The average life of a Deathstalker Scorpion is five years; however, reproduction cannot begin until the sixth year. This means that many Deathstalker Scorpions will never mate and reproduce, and those that do generally only get one opportunity. Females are the dominant gender during mating season and only she can decide which male suitor is successful. It is the male’s position to impress the female through dances. Depending on the female’s mood, the suitor may be successful or may become lunch as the females can become extremely aggressive during this time of the year. Once mated, it will take about three to four months until the birth of roughly 25 new Deathstalkers. The molting process will occur at least five times for a Deathstalker Scorpion, and the babies will stay with their mother until the first molting period has completed. Once this molting process is over, the scorpions will part ways and start the cycle over again.

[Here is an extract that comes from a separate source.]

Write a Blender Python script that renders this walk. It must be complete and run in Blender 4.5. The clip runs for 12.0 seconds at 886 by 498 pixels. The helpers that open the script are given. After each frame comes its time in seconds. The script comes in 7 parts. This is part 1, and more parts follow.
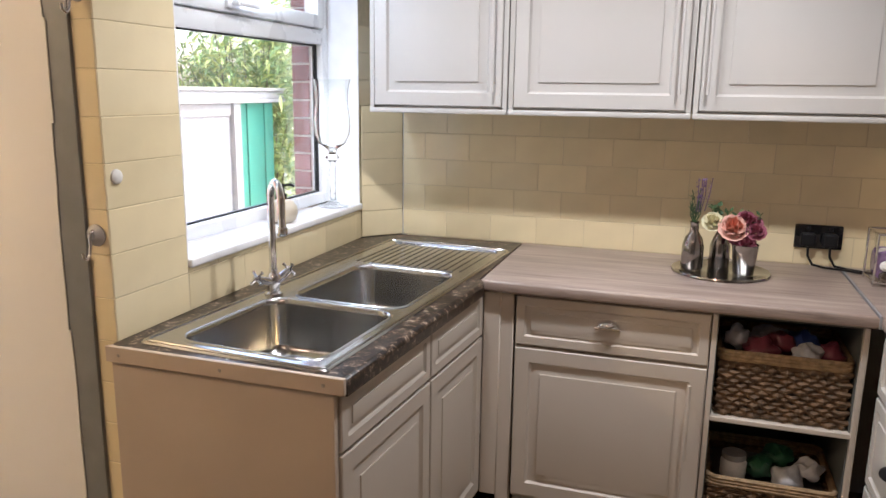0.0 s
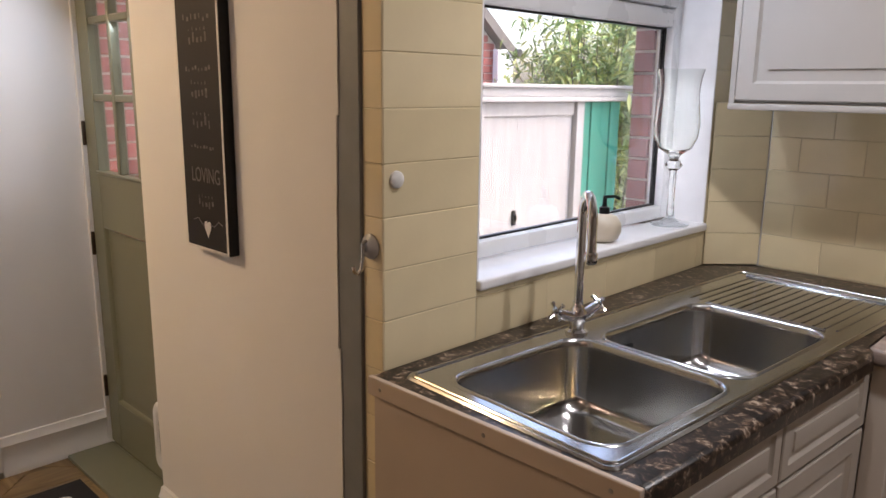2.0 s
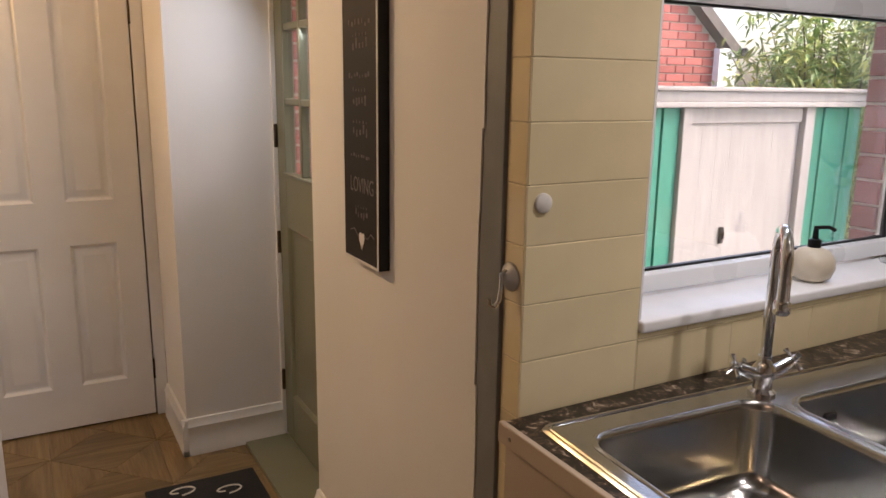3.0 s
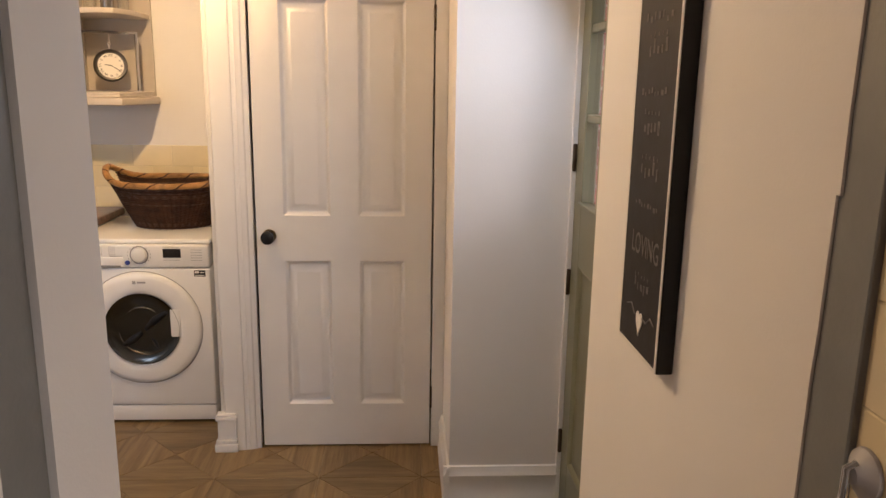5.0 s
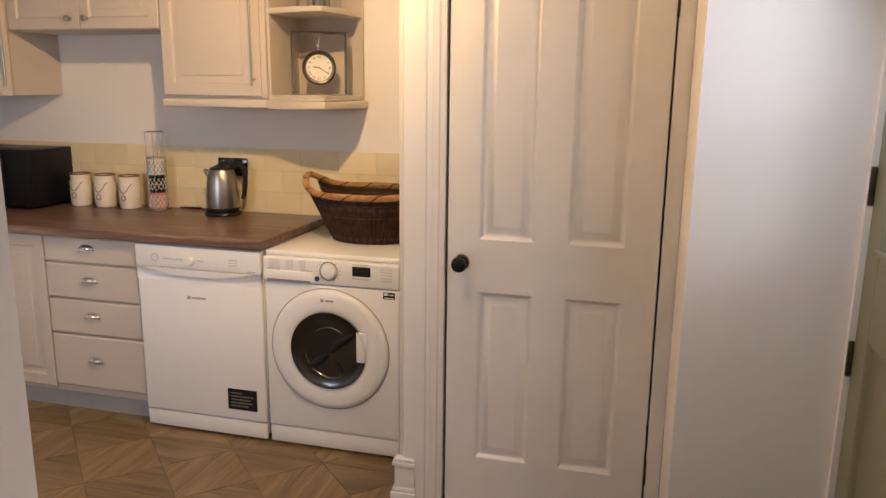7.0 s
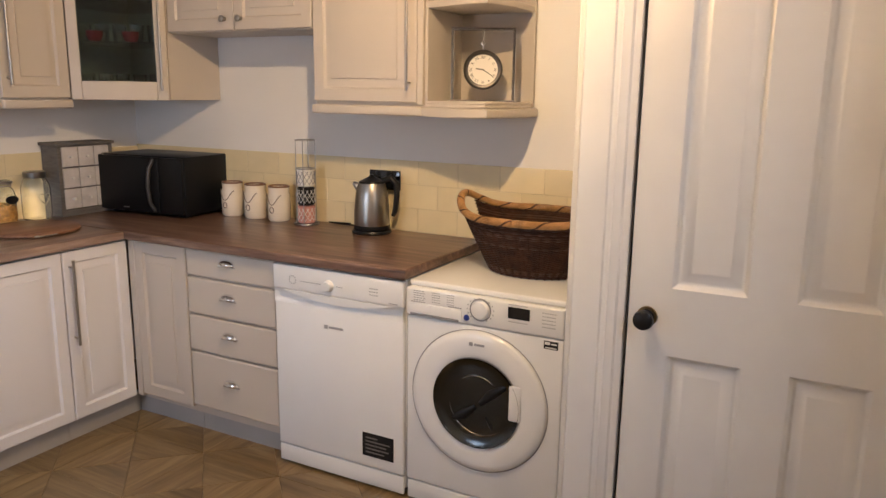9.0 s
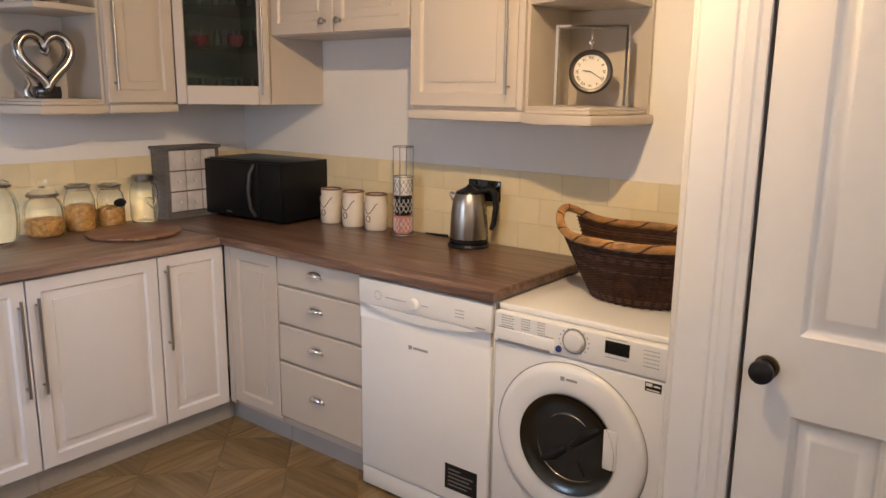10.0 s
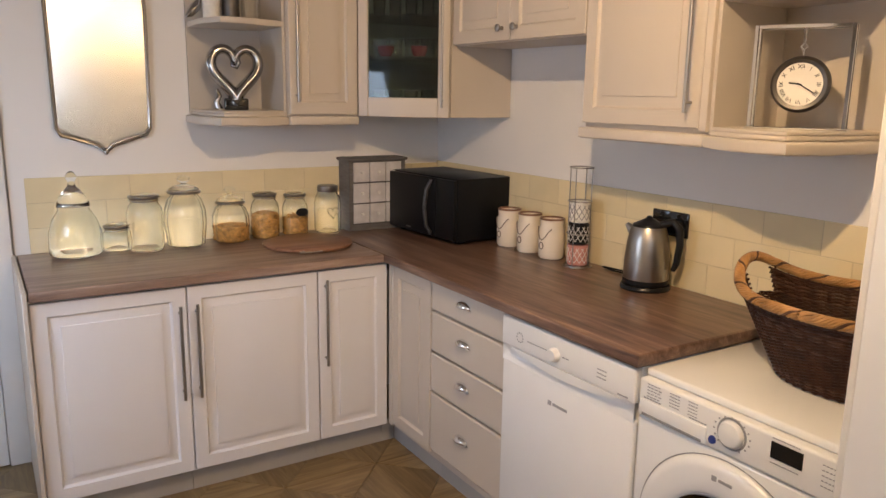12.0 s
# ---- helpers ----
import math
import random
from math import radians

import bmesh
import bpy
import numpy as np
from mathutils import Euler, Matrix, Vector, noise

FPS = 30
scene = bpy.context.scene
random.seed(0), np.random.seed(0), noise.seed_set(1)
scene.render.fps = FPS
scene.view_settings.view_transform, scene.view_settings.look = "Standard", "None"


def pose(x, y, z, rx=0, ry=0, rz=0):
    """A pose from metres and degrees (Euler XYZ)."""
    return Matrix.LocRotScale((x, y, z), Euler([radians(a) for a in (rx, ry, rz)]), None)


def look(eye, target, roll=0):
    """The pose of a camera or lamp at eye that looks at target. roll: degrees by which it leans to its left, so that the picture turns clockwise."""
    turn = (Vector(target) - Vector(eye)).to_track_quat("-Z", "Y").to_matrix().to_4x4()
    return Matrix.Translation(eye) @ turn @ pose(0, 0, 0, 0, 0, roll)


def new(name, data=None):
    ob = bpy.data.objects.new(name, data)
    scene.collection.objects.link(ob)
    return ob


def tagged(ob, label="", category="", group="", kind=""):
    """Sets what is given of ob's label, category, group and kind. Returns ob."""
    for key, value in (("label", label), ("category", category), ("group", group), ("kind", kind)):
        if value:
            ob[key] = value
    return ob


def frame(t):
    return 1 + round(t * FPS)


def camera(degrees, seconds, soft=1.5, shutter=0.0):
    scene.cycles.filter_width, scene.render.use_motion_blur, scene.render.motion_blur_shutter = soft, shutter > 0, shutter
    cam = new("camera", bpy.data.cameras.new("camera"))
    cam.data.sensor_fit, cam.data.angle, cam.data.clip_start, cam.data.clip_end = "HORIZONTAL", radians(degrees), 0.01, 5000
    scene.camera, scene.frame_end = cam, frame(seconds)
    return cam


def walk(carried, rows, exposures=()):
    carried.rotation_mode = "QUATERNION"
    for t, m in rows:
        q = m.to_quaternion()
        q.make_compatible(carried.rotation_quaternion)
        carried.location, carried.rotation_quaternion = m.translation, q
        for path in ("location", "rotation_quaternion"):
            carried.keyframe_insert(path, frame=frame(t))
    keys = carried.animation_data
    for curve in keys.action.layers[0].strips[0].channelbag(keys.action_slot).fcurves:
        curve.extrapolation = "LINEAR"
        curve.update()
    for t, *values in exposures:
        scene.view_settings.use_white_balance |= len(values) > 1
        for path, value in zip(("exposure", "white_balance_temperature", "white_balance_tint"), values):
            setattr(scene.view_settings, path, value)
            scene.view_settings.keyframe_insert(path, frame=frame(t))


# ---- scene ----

As previously stated, the Deathstalker Scorpion is extremely poisonous and aggressive towards anything that disrupts its habitat. Because the scorpions’ pinchers are weak, they will strike on contact to prevent the intruder’s escape. Use caution in areas where the Deathstalker Scorpion is found. Although the venom can prove fatal, a full-grown adult will most like survive if treated right away. The venom is most threatening to children and the elderly or to people with allergic reactions. When the venom does prove fatal it is because the poison has affected the left ventricle of the heart causing fluid in the lungs and respiratory failure. Once stung the person should be rushed to the hospital, applying some ice if possible. Even with antivenom the sting can be extremely difficult to treat and can take months for recovery.
Antivenin is currently being produced in European countries, but the FDA in the United States approves none of these. This can cause serious complications for people who hold the Deathstalker Scorpions as pets as they have a much higher risk of envenomation. On the brighter side, scientists are constantly working with the Deathstalker Scorpion venom for medical potential; currently the venom has potential to treat diabetes and even brain tumors.
More and more often Deathstalker Scorpions are being taken from their natural habitat to be kept as exotic pets. This is highly discouraged by officials and even illegal in some countries as the Deathstalker Scorpion is aggressive, and can be even more so in captivity.. For those who still seek to own a Deathstalker Scorpion, they should learn everything they need to know about the Deathstalker Scorpion and be keenly aware of the health risks involved. A captivity environment should imitate the wild as much as possible through temperatures, food availability, and habitat. As with all scorpions, the Deathstalker Scorpion burrows, so rocks and soil should be abundantly available. A specialist should be contacted to learn specifics.